MLB

Guerrero Jr. hits home-run hat trick as Blue Jays power past Nationals

Vladimir Guerrero Jr. hit three home runs, including a grand slam and solo shot off Washington ace Max Scherzer, and had seven RBIs as the Toronto Blue Jays beat the Nationals 9-5 on Tuesday night.

Toronto slugger records 1st 3-home run game of career, adds 7 RBIs

Toronto Blue Jays first baseman Vladimir Guerrero Jr. hits a grand-slam home run during the team's 9-5 win over the Washington Nationals on Tuesday. (Sam Greenwood/Getty Images)

Vladimir Guerrero Jr. put on a power display that really impressed his Hall of Fame father.

Guerrero hit three home runs, including a grand slam and solo shot off Washington ace Max Scherzer, and had seven RBIs as the Toronto Blue Jays beat the Nationals 9-5 on Tuesday night.

"I'm feeling very blessed right now," Guerrero said. "Hitting two homers against a legend like that, it's unbelievable what I'm feeling right now."

Scherzer (1-2) joined Ivan Nova as the only pitchers to have allowed a homer to both Guerrero Jr. and his legendary father.

"What a day for my boy," the senior Guerrero said on his Twitter account. "All the hard work is paying off."

The senior Guerrero also went deep twice against Scherzer, in 2010 with Texas and 2011 with Baltimore in his final season. He finished with 449 homers but never had a three-homer game.

"Looking at Vladdy, he has a good eye," Nationals manager Dave Martinez said. "He doesn't chase much as Senior. That's one big difference I've noticed already, he swings at strikes."

Guerrero's slam in the third put the Blue Jays ahead 4-3 and ended Scherzer's scoreless streak at 19 innings.

Guerrero made it 7-3 with his drive in the fifth and added a two-run, seventh-inning shot off Kyle Finnegan to complete his first three-homer game.

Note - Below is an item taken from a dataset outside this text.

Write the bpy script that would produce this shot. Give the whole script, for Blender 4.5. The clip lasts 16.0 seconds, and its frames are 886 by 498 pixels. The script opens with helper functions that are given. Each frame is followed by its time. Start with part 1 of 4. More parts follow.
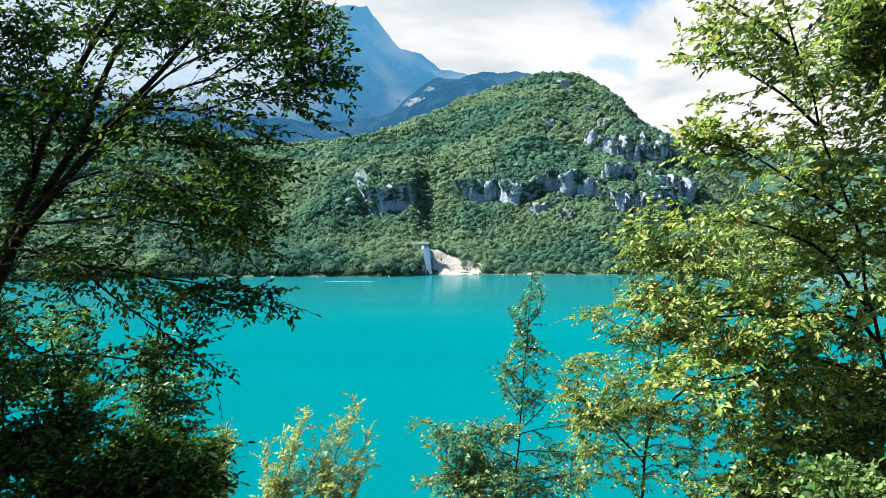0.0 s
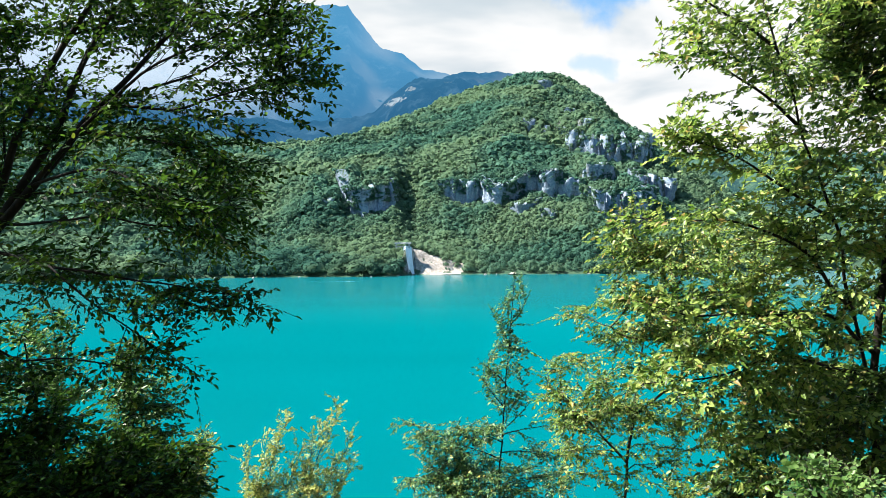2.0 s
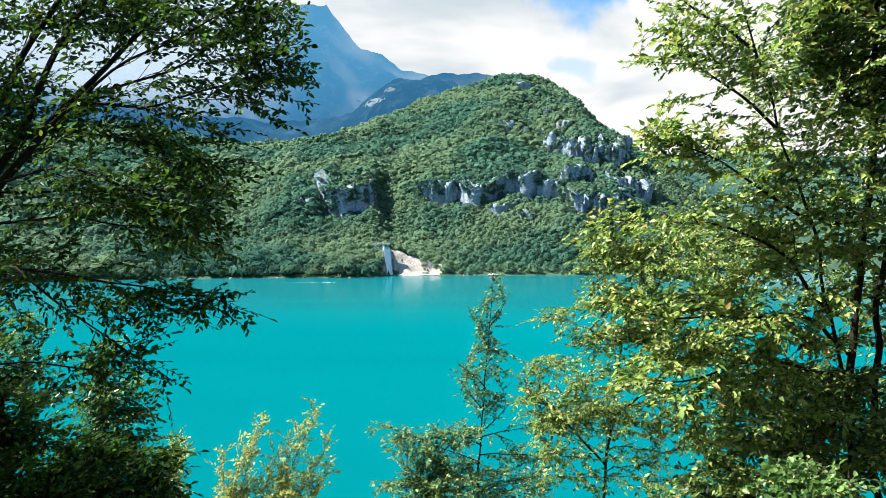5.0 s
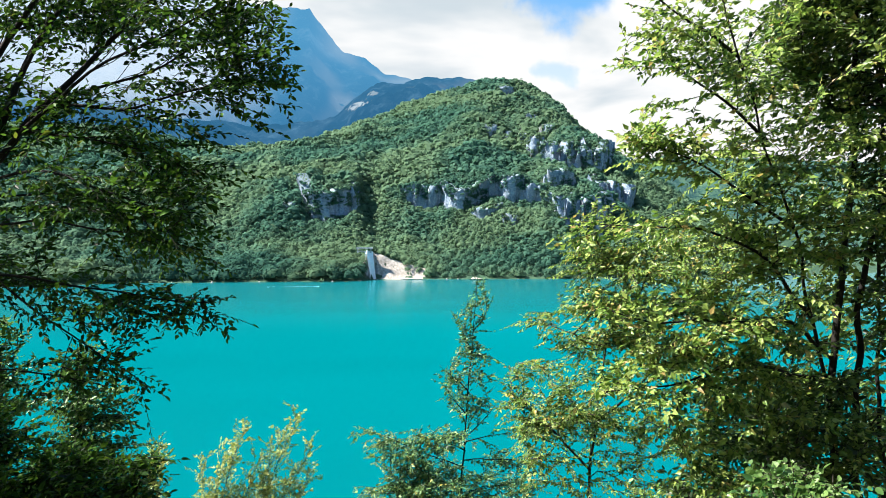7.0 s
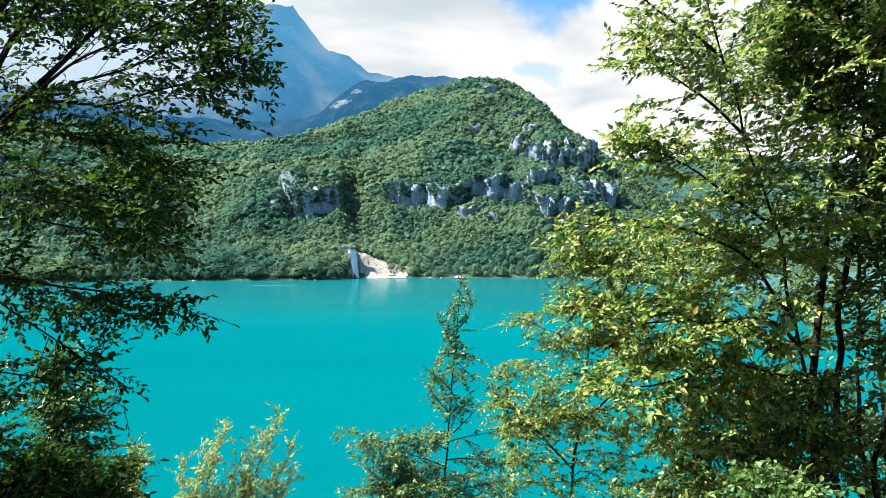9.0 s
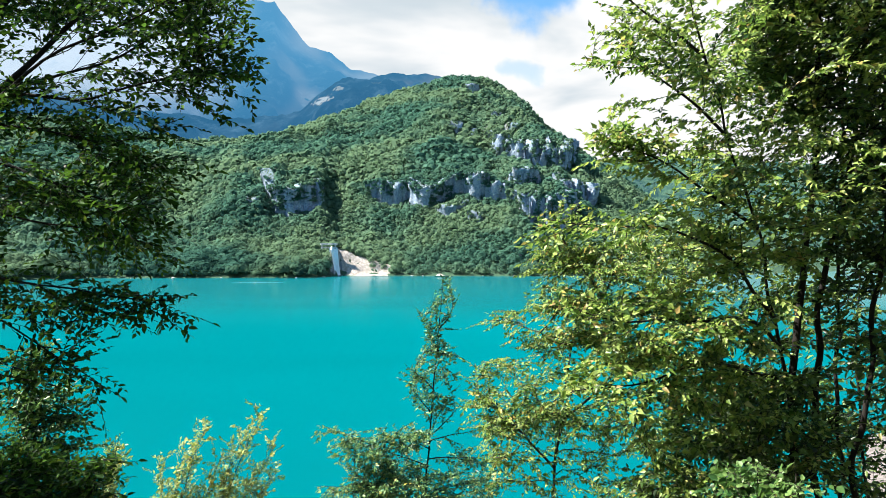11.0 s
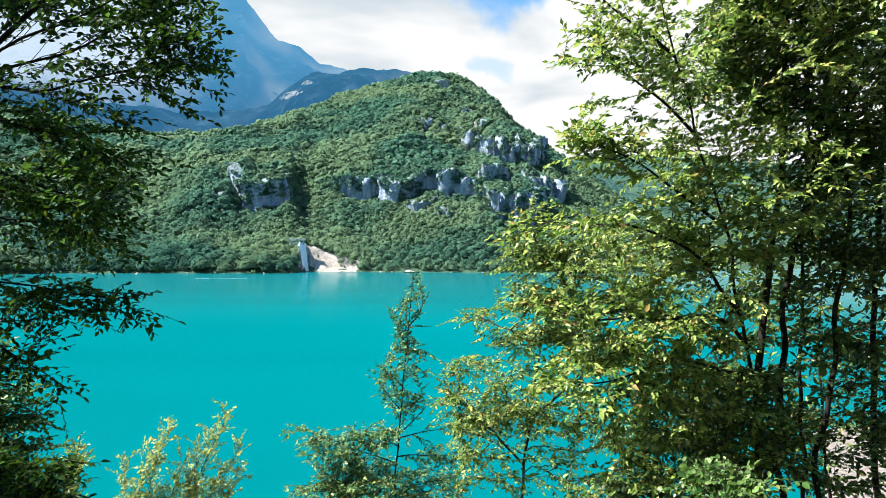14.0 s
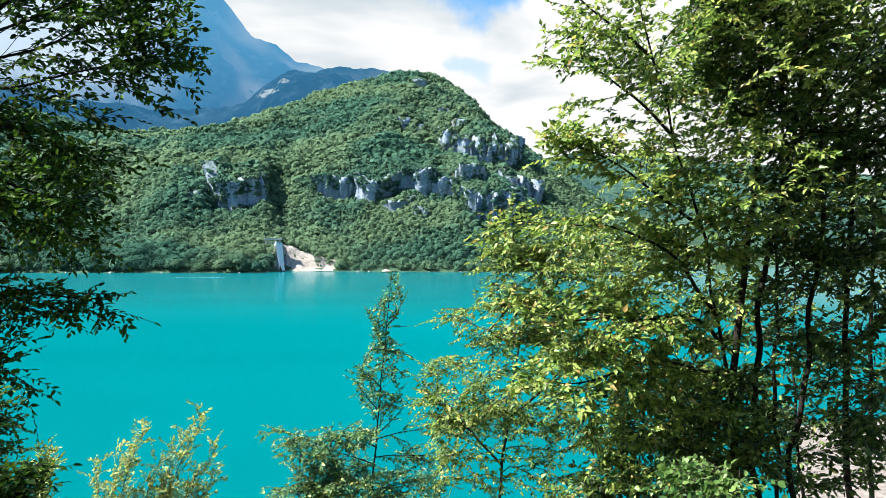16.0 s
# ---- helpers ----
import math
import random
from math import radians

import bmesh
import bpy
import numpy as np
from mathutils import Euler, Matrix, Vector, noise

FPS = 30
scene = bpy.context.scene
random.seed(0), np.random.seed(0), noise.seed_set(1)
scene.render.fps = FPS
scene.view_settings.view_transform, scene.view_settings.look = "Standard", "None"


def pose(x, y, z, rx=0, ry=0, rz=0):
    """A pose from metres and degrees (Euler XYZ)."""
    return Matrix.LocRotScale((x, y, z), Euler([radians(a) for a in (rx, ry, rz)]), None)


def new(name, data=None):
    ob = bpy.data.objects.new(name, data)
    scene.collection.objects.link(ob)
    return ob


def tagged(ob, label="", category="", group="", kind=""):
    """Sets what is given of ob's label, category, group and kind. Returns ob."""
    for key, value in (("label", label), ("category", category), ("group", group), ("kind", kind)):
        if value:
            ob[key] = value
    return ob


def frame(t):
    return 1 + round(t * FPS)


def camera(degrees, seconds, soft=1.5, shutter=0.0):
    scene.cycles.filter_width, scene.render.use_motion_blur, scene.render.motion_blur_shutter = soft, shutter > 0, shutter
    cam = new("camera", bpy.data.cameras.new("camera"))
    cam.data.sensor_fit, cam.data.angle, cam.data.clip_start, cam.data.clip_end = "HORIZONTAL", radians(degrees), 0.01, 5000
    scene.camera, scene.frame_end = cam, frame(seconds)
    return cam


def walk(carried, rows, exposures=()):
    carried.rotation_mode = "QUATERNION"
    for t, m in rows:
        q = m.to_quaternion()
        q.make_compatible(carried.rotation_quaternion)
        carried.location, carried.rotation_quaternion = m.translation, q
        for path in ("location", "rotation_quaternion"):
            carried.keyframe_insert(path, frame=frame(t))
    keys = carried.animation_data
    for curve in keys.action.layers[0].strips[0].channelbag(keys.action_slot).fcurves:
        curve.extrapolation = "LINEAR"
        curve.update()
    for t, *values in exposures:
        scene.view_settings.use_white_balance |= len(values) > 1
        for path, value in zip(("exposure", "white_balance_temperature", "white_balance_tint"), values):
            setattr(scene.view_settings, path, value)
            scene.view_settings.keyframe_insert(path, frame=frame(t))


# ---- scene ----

"He was locked in," Blue Jays shortstop Bo Bichette said. "I don't really think you can really explain how you feel on nights like that. It's probably just a blur and everything looks in slow motion."

Jays chase Scherzer

Scherzer allowed seven runs — five earned — and eight hits over five innings. He had given up one earned run in 19 innings over his previous three starts.

"I did not pitch well tonight, that's obvious," Scherzer said. "I didn't execute."

Trea Turner, hit on the left forearm by a pitch Sunday, homered twice for the Nationals. It was his seventh multi-homer game and second this year, with the other coming April 18 against Arizona.

Ryan Zimmerman got Washington within 7-5 on a two-run homer in the seventh.

Turner led off the game a home run and hit a solo drive in the third against Trent Thornton. The shortstop was hit by reliever Anthony Castro's pitch during the fifth but stayed in the game.

Castro entered in the fourth with the bases loaded and got an inning-ending double play from Victor Robles.

Yadiel Hernandez put Washington up 3-0 with a third-inning homer off reliever Tommy Milone (1-0).

Toronto used seven pitchers during a bullpen day.

It was the first game of the Blue Jays' second homestand at TD Ballpark, their spring training facility in Dunedin, Florida. Toronto is set to play at least through May at the park.

One reason to remain in Florida and not start the season at their Triple-A park in Buffalo, New York, which hosted games last season, was the weather. The game time temperature was 81 degrees under clear skies with a refreshing breeze blowing out at 10 mph.

"It's weird," Turner said. "The clubhouse and everything is actually really nice. I think they did a good job."